Shell Scripts

If you don't know what "shell script" means, this page will hold nothing of interest for you, otherwise...

This page is a dumping ground for Unix-style shell scripts which are general-purpose enough to be worth posting online. Note that the downloadable files are all given .txt extensions because some browsers like to warn about "potentially dangerous" content when downloading files with extensions like .sh.

The Obligatory Disclaimer: the scripts on this page are published here with the hope that they might be useful to someone out there. Do not run scripts you do not understand, especially those handed out by random people on the internet, because That Way Lies Malware. Any and all responsibility for what these scripts do (or don't do) to your system lies with you, not me.

Makeup: "upwards-recursive" make wrapper

Problem: it's common for me to work in emacs in source trees which don't have makefiles in every subdirectory. Tapping (ctrl-x m) to run make annoyingly (but rightfully) fails in such directories.

Solution: this bash script works like a drop-in replacement for make except that... It looks in the current directory for a makefile. If it finds one, it runs make, else it moves up one directory and tries again, until either it's out of directories to try or it hits a directory it can't enter. Mapping this script to emacs's compile-command var solves the "no makefile found"-from-emacs problem for me. (i should have done this two decades ago :|.) Any arguments passed to the script are passed on as-is to the underlying make call.

Script: makeup.bash.txt (1657 bytes, last modified May 19, 2019)

Be sure to read the script and edit, if needed, the location of the real make binary. It is not determined dynamically (using "which make") because this script might be named "make", in which case it would find and call itself recursively. (It was a quick hack, not an industrial-strength solution.)

throttlecpu: set the CPU speed from the CLI

Problem: i'm somewhat over-sensitive to computer fan noise. My main computer, when it's allowed to run at full speed, will often turn on the fan to cool it down.
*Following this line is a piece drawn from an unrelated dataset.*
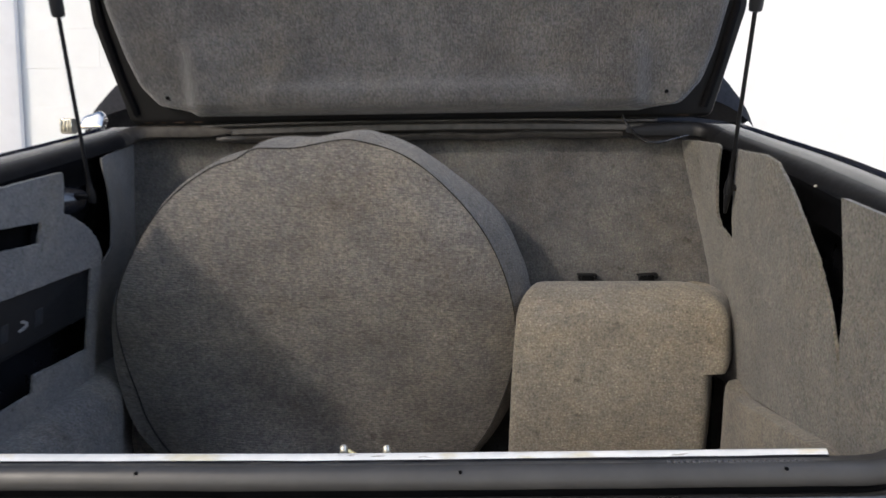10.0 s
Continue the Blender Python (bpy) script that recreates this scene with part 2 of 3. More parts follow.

Solution: slow down the CPU. There are many ways to do this, including desktop applets. This particular bash script expects to be passed a number - the desired maximum CPU speed in megaherz - and it sets that to the maximum speed for all CPUs. It requires the cpufrequtils. This script makes no effort to keep the number passed to it within the limits of the CPUs - it assumes the user (that'd be me) knows the limits of their machine. (Though slowing down the CPU might seem silly to some, 2.4ghz is plenty of speed for 98% of what i do. i only jack it all the way up when i'm particularly interested in benchmarking something, which is a very rare case for me.)

Script: throttlecpu.txt (633 bytes, last modified September 17, 2022)

ffrecode: a basic CPU-throttled ffmpeg wrapper

Problem: i often recode videos, e.g. those taken with my phone, because doing so often compresses them to anywhere from 25% to 80% of their original size (why my phone can't do that in real time, i don't know). When recoding video using ffmpeg, it likes to peg all of my CPUs at 100% (thus the "peg" in "ffmPEG"), causing the loud fans to kick in or even, for longer encoding, overheating the system. The -threads option ffmpeg offers has never worked for me: it still pegs all CPUs even when told to use only a single thread.

Solution: The cpulimit utility can be used to throttle CPU-hogging apps like ffmpeg. This script wraps ffmpeg in cpulimit and converts its input files to MP4 files with the .mp4 extension. When encoding MP4 files, rename the input files to have a different extension (e.g. .mpg) before passing them to this script, or it will complain and exit: it does not risk causing confusion or data loss by renaming your input files. (It's not terribly clever in that regard, but it gets the job done for me.) It does not do any adjustment of video resolution or whatnot: it simply recodes from whatever the input is to MP4. For MP4 input is may or may not decrease the size of the input, apparently depending largely on how high of a resolution the input file has. For some MP4 files it may produce larger output, but that's relatively rare.

Script: ffrecode.bash.txt (1924 bytes, last modified May 26, 2020)

Be sure to read and adjust the script, in particular changing the limitpct variable to match your system's limits (lowering or raising it, as desired: finding a suitable value may require some experimentation).